France’s BNP Paribas SA, first in Bloomberg’s rankings for euro-dollar predictions, is more bearish on the 18-nation currency than LBBW. It forecasts a drop to $1.18 and expects the ECB to introduce QE early next year.
“The ECB needs to do a lot more liquidity injections,” Steven Saywell, the London-based global head of foreign-exchange strategy at France’s biggest bank, said by phone Oct. 2. “It’ll do enough eventually, but it’ll do it quite late. And it will only do it because it has to do it.”

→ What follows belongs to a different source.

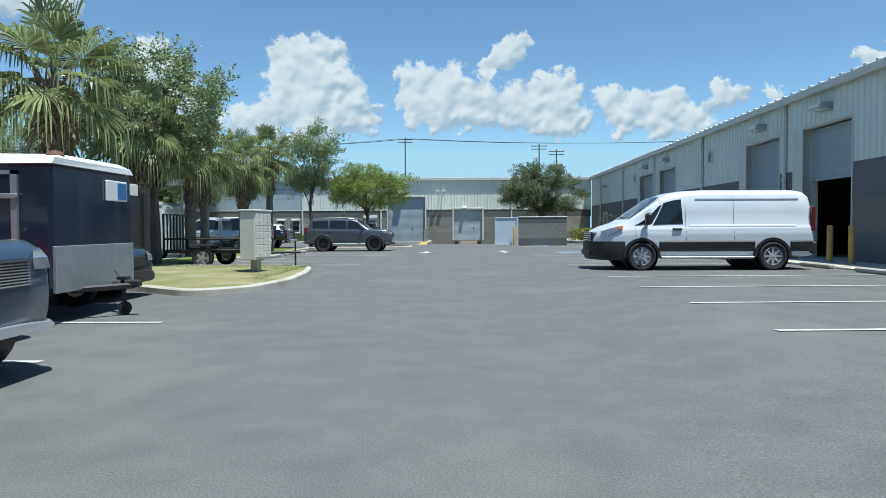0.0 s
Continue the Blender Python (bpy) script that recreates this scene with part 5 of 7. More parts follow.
class CarBody:
    """The outer skin of a car as one smooth surface, from its outline seen from the side (top, belt and bottom) and from above (width)."""

    def __init__(self, top, belt, bottom, width, roof_w, wells=(), well_r=0.0):
        self.top, self.belt, self.bottom, self.width, self.roof_w = top, belt, bottom, width, roof_w
        self.wells, self.well_r = wells, well_r

    def section(self, x):
        """Half of the cross section at x, from the sill up to the middle of the roof."""
        zt, zb, w = interp(self.top, x), interp(self.bottom, x), interp(self.width, x)
        zs = min(interp(self.belt, x), zt - 0.025)
        h, g = max(0.02, zs - zb), zt - zs
        k = min(1.0, g / 0.34)
        wt = w * 0.87 + (self.roof_w - w * 0.87) * k
        a = w * 0.95
        pts = [(w * 0.78, zb), (w * 0.93, zb + 0.05 * h), (w * 0.975, zb + 0.25 * h), (w * 0.992, zb + 0.5 * h), (w, zb + 0.74 * h), (w * 0.985, zb + 0.9 * h), (a, zs)]
        return pts + [(a + (wt - a) * 0.36, zs + 0.36 * g), (a + (wt - a) * 0.82, zs + 0.82 * g), (wt * 0.955, zs + 0.91 * g), (wt * 0.84, zs + 0.965 * g), (wt * 0.45, zs + 0.993 * g), (0.0, zt)]

    def side(self, x, z, s, out=0.0):
        pts = self.section(x)
        for (y0, z0), (y1, z1) in zip(pts, pts[1:]):
            if z <= z1 or y1 == 0.0:
                t = min(1.0, max(0.0, (z - z0) / max(1e-5, z1 - z0)))
                return (x, s * (y0 + (y1 - y0) * t + out), z)
        return (x, 0.0, z)

    def upper(self, x, y, out=0.0):
        """The point of the hood, screen or roof over (x, y)."""
        pts = self.section(x)[::-1]
        z = pts[0][1]
        for (y0, z0), (y1, z1) in zip(pts, pts[1:]):
            if abs(y) <= y1:
                z = z0 + (z1 - z0) * (abs(y) - y0) / max(1e-5, y1 - y0)
                break
        return (x, y, z + out)

    def skin(self, xs):
        mb, n = MB(), 0
        for x in xs:
            half = self.section(x)
            low = [(a[0] + (b[0] - a[0]) * k / 4, a[1] + (b[1] - a[1]) * k / 4) for a, b in zip(half[:6], half[1:7]) for k in range(4)]
            half = low + half[6:]
            ring = [(x, y, z) for y, z in half] + [(x, -y, z) for y, z in reversed(half[:-1])]
            n = len(ring)
            mb.v.extend(ring)
        for i in range(len(xs) - 1):
            for j in range(n):
                q = (i * n + j, i * n + (j + 1) % n, (i + 1) * n + (j + 1) % n, (i + 1) * n + j)
                c = [sum(mb.v[p][m] for p in q) / 4 for m in range(3)]
                if abs(c[1]) > 0.3 and any((c[0] - a) ** 2 + (c[2] - b) ** 2 < self.well_r ** 2 for a, b in self.wells):
                    continue
                mb.f.append(q)
        mb.f.append(tuple(reversed(range(n))))
        mb.f.append(tuple((len(xs) - 1) * n + k for k in range(n)))
        return mb

    def pane(self, x0, x1, t0, t1, s, lo=0.08, hi=0.80, nu=8, nf=4, out=0.008):
        """A side window between x0 and x1 at the belt, and t0 and t1 at the roof."""
        mb = MB()
        for f in range(nf + 1):
            for u in range(nu + 1):
                k = (0.0, 0.19, 0.389, 0.7, 1.0)[f]
                a, b = x0 + (t0 - x0) * k, x1 + (t1 - x1) * k
                x = a + (b - a) * u / nu
                zt, zs = interp(self.top, x), interp(self.belt, x)
                zs = min(zs, zt - 0.025)
                mb.v.append(self.side(x, zs + (zt - zs) * (lo + (hi - lo) * k), s, out))
        for f in range(nf):
            for u in range(nu):
                k = f * (nu + 1) + u
                mb.f.append((k, k + 1, k + nu + 2, k + nu + 1))
        return mb

    def screen(self, xa, xb, share=0.86, na=8, nb=8, out=0.007):
        """A windscreen or rear window on the slope between xa and xb."""
        mb = MB()
        for i in range(na + 1):
            x = xa + (xb - xa) * i / na
            w = self.section(x)[9][0] * share
            for j in range(nb + 1):
                p = self.upper(x, w * (2 * j / nb - 1), out)
                mb.v.append(p)
        for i in range(na):
            for j in range(nb):
                k = i * (nb + 1) + j
                mb.f.append((k, k + 1, k + nb + 2, k + nb + 1))
        return mb

    def seam(self, x, z0, z1, s, lean=0.0):
        mb = MB()
        for k in range(7):
            z = z0 + (z1 - z0) * k / 6
            px = x + lean * k / 6
            for d in (-0.0045, 0.0045):
                mb.v.append(self.side(px + d, z, s, 0.003))
        for k in range(6):
            mb.f.append((2 * k, 2 * k + 1, 2 * k + 3, 2 * k + 2))
        return mb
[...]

A weaker euro suits Draghi because it makes exports more competitive. It also helps stoke inflation which, at an annual rate of 0.3 percent in September, was the slowest in five years and a fraction of the ECB’s target of just under 2 percent.
With the U.S. recovery gaining pace and speculation the Federal Reserve will raise its main interest rate from the zero- to-0.25-percent range it’s been in since December 2008, the dollar is surging. That’s putting additional pressure on the euro.
The dollar strengthened 7.4 percent in the past three months versus a basket of nine developed-nation peers tracked by Bloomberg Correlation-Weighted Indexes. That’s the best performance in the group. The euro, which fell 1.8 percent, is the biggest loser after the New Zealand dollar’s 5.7 percent drop.
The divergence between Fed and ECB policies will push the euro down to $1.18 by the end of 2015, according to ING.
Because domestic demand is a major driver of U.S. growth, it’ll be a long time before the Fed says “enough is enough,” and seeks to halt the greenback’s appreciation, Chris Turner, ING’s London-based head of currency strategy, said in an Oct. 2 phone interview.
Westpac is less confident the euro will keep falling, and says the yen will decline in coming months. The Australian bank predicts the euro will climb more than 4 percent to $1.31 by mid-2015 as the yen drops to 112 per dollar, from 109.32 today.
“Draghi is priced in,” Huw McKay, a senior international economist at Westpac in Sydney, said by phone on Oct. 2. “That’s why we’re not extending the move in euro much further than where we presently are.”
Germany’s Bundesbank has led opposition to expanding the ECB’s bond purchases to government debt, saying it risks sparking too much inflation and may remove incentives for poorer euro members to improve their finances. Goldman Sachs Group Inc. says there’s a 30 percent chance of full QE by mid-2015.
A policy split within Europe will drive sterling higher, according to Intesa Sanpaolo SpA, the No. 1 forecaster for the pound versus the euro.
Asmara Jamaleh, a Milan-based economist at the bank, sees Britain’s currency strengthening over 4 percent to 75 pence per euro in the next three months. If the Bank of England raises rates before the Fed, sterling may reach $1.70 in six months, she said. The pound traded at $1.5989 today.
“The performance of the U.K. economy is much better than the euro zone,” Jamaleh said by phone Oct. 3. “The BOE is going to raise interest rates in the first, or at the latest in the second quarter of next year.”